> after reading the recent CORE advisory about the mbuf handling bug, I
> was wondering if some of OpenBSD's exploit mitigation strategies could
> also be applied to the kernel in order to prevent exploitation of kernel
> bugs. Theo's presentation about exploit mitigation (
> http://openbsd.org/papers/ven05-deraadt/index.html ) mentions Stackgap,
hard to do in the kernel
> ProPolice/SSP,
already done in the kernel
> W^X/NX bit,
NX is just one particular machine's method for implimenting
a SUBSET of W^X, so never compare NX in this way. We don't
go around talking about the X-bit in that way, when 5 architectures
have a X-bit in the PTE. In any case, W^X is much more than
that -- it is like having a plan to end poverty, instead of
giving one man a cup of rice.

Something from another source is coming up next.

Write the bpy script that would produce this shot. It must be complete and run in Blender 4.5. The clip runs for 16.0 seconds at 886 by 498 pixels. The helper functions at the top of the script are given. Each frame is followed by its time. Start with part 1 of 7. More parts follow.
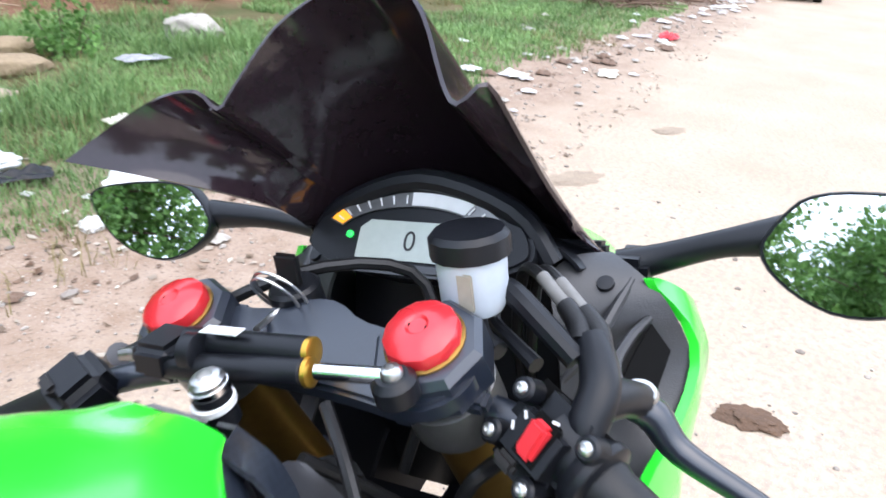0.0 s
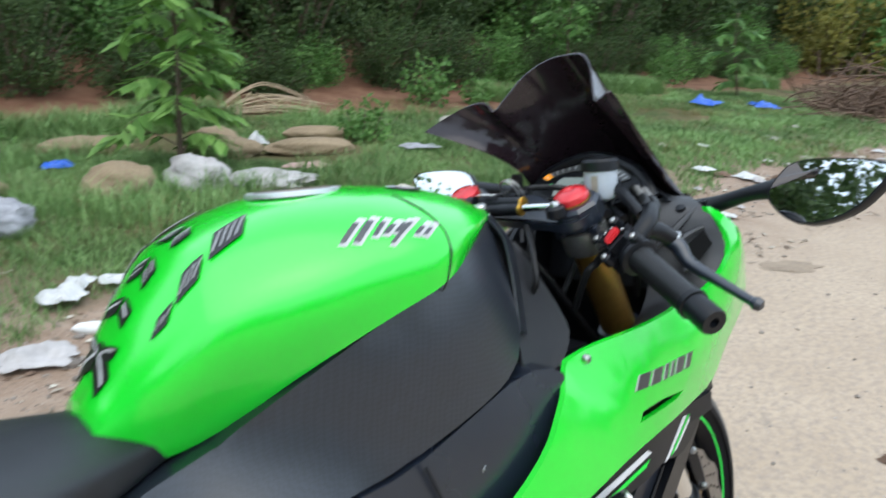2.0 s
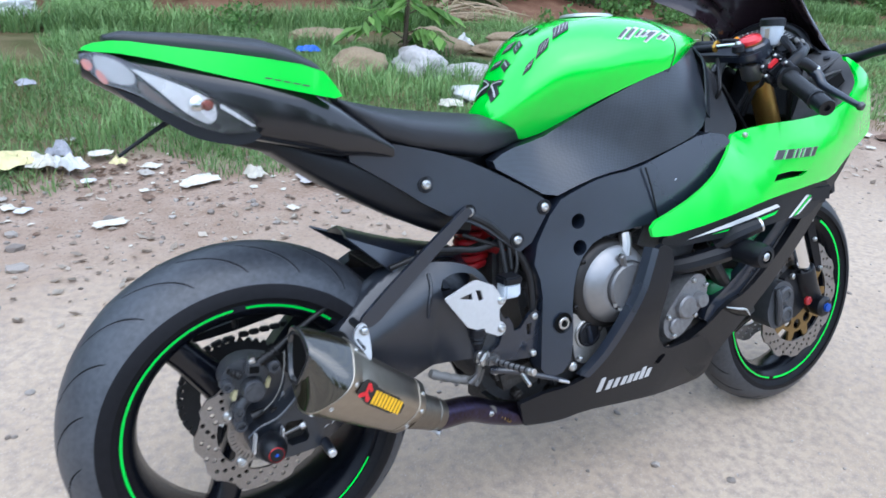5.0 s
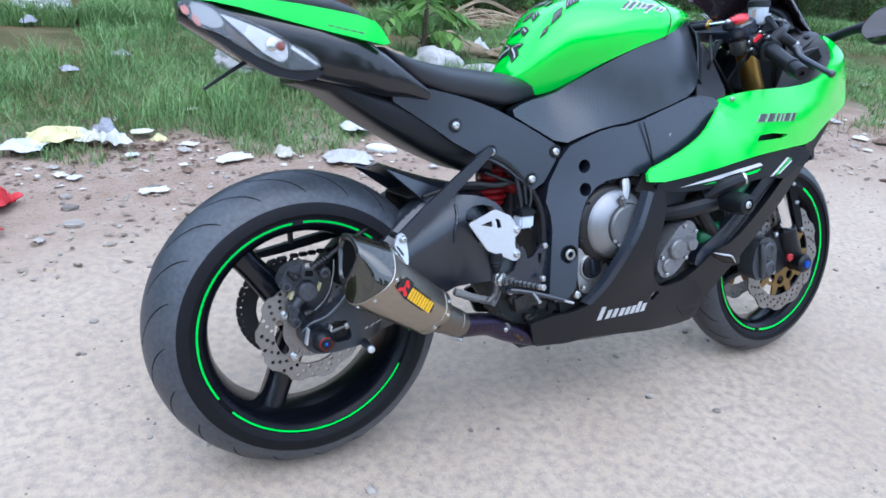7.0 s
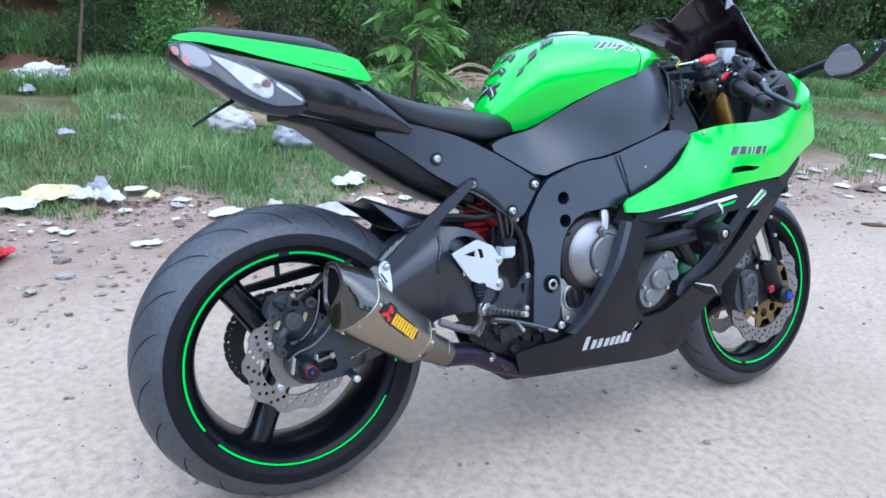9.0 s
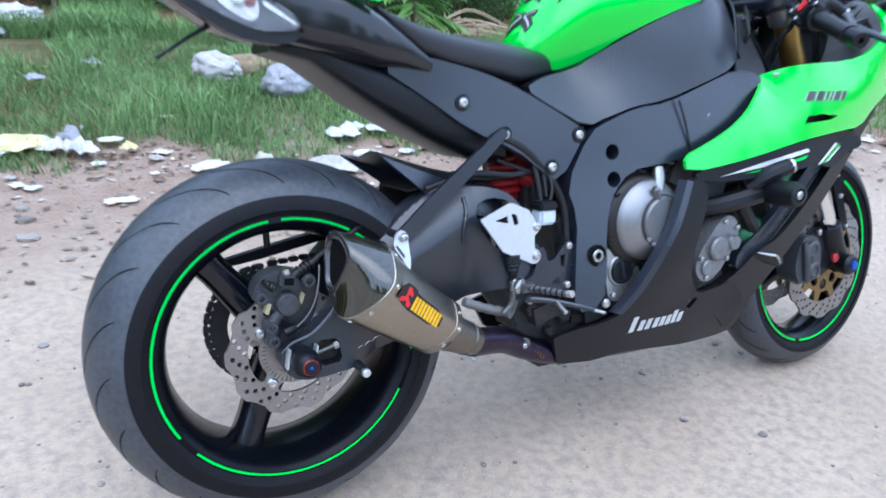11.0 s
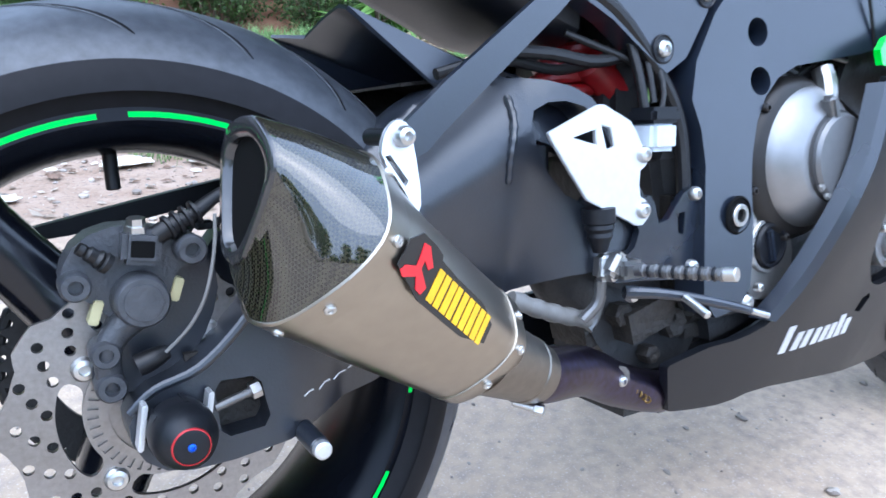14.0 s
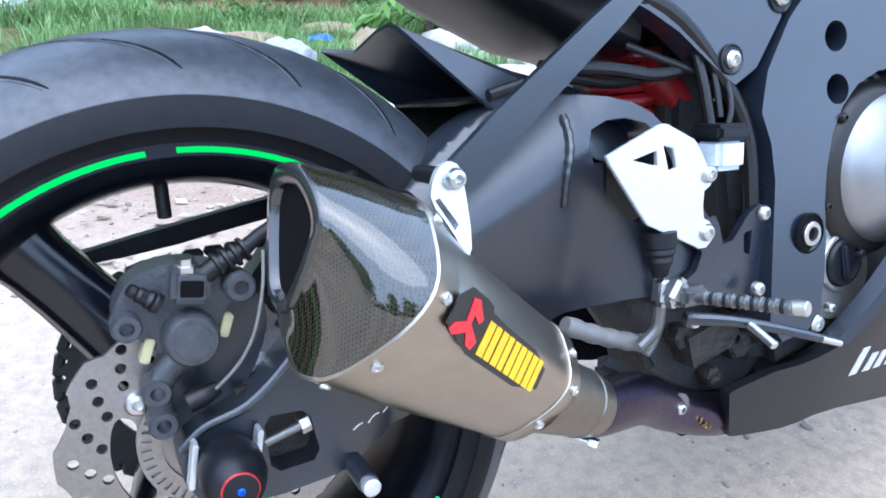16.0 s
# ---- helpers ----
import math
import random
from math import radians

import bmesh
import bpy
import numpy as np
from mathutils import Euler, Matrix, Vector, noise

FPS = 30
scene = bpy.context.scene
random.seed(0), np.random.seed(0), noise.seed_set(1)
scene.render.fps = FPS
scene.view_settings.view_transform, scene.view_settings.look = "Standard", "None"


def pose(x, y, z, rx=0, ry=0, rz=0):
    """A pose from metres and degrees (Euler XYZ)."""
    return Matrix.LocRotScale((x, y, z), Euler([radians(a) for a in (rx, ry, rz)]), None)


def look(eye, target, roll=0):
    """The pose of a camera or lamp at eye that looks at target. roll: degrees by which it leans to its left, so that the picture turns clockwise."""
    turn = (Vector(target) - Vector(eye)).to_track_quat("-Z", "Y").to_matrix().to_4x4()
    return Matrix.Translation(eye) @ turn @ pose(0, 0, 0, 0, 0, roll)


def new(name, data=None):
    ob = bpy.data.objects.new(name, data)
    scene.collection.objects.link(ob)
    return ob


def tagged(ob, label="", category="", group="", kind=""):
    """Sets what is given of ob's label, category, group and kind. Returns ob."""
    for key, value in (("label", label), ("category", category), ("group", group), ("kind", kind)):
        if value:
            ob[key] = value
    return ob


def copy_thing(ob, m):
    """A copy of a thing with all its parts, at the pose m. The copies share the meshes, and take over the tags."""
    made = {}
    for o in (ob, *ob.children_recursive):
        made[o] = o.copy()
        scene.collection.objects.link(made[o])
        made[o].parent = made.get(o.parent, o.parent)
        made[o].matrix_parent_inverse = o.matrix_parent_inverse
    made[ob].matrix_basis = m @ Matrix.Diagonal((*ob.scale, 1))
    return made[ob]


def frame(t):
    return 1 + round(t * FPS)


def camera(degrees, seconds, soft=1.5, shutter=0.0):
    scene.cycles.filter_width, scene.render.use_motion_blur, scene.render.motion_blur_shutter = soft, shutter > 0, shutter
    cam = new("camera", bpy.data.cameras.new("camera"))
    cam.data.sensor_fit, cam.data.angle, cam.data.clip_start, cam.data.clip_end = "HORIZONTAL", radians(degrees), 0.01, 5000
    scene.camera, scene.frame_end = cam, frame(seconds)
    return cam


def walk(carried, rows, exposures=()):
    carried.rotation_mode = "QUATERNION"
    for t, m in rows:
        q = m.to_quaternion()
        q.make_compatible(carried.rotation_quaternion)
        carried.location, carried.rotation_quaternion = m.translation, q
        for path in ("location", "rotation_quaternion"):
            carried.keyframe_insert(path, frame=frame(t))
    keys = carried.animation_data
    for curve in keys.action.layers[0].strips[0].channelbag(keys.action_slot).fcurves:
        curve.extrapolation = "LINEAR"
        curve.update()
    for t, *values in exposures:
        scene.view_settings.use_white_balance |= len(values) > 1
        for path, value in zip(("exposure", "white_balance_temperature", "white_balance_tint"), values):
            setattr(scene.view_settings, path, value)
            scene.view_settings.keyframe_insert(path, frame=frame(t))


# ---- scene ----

W^X is a policy applied to the
address space, and a X or NX bit is part of the mechanism. The
mechanism's don't matter.
some of our architectures already partially follow the W^X
principle in the kernel.
> ld.so randomization,
there is no ld.so in the kernel
> randomized malloc,
very hard to do in the kernel
> .rodata segment,
already done in the kernel
> StackGhost (on Sparc/Sparc64),
extremely difficult to in the kernel
> privilege revocation/separation,
split the kernel? huh?
> which all seem to have been introduced in order
> to protect buggy userland code from being exploited (please correct me
> if I'm wrong).
There may be other things we can do in the kernel that are not like
userland.
But the kernel is not like userland. It does not work the same way,
at all. We'll do what we can, but over-simplifying the problem like
you are is just crazy.
> Are there any known techniques for also protecting kernel code, which
> could be implemented in OpenBSD, i.e., would it be technically feasible
> (or would it make any sense) to implement some address randomization to
> a kernel image after it has been initially loaded into memory? Does W^X
> also apply to kernel code, i.e., could it be applied in order to prevent
> maliciously introduced code from execution inside the kernel?
> In other
> words: is a bug-free kernel the only way to eventually render a system
> secure against such attacks? And if this is so, does this mean that
> microkernel designs are in fact inherently more secure than monolithic
> kernels, because they allow for a better reduction of the attack surface
> which can't be achieved with alternative strategies? In other words:
> regarding security, is Prof. Tanenbaum actually right with his
> preference for microkernels in his books about operating systems?
I don't think you know much about the kernel, and blindly following
something you read in one book actually makes it worse. Things are
much more complicated than that book claims, and you cannot go around
trying to simplify it like that.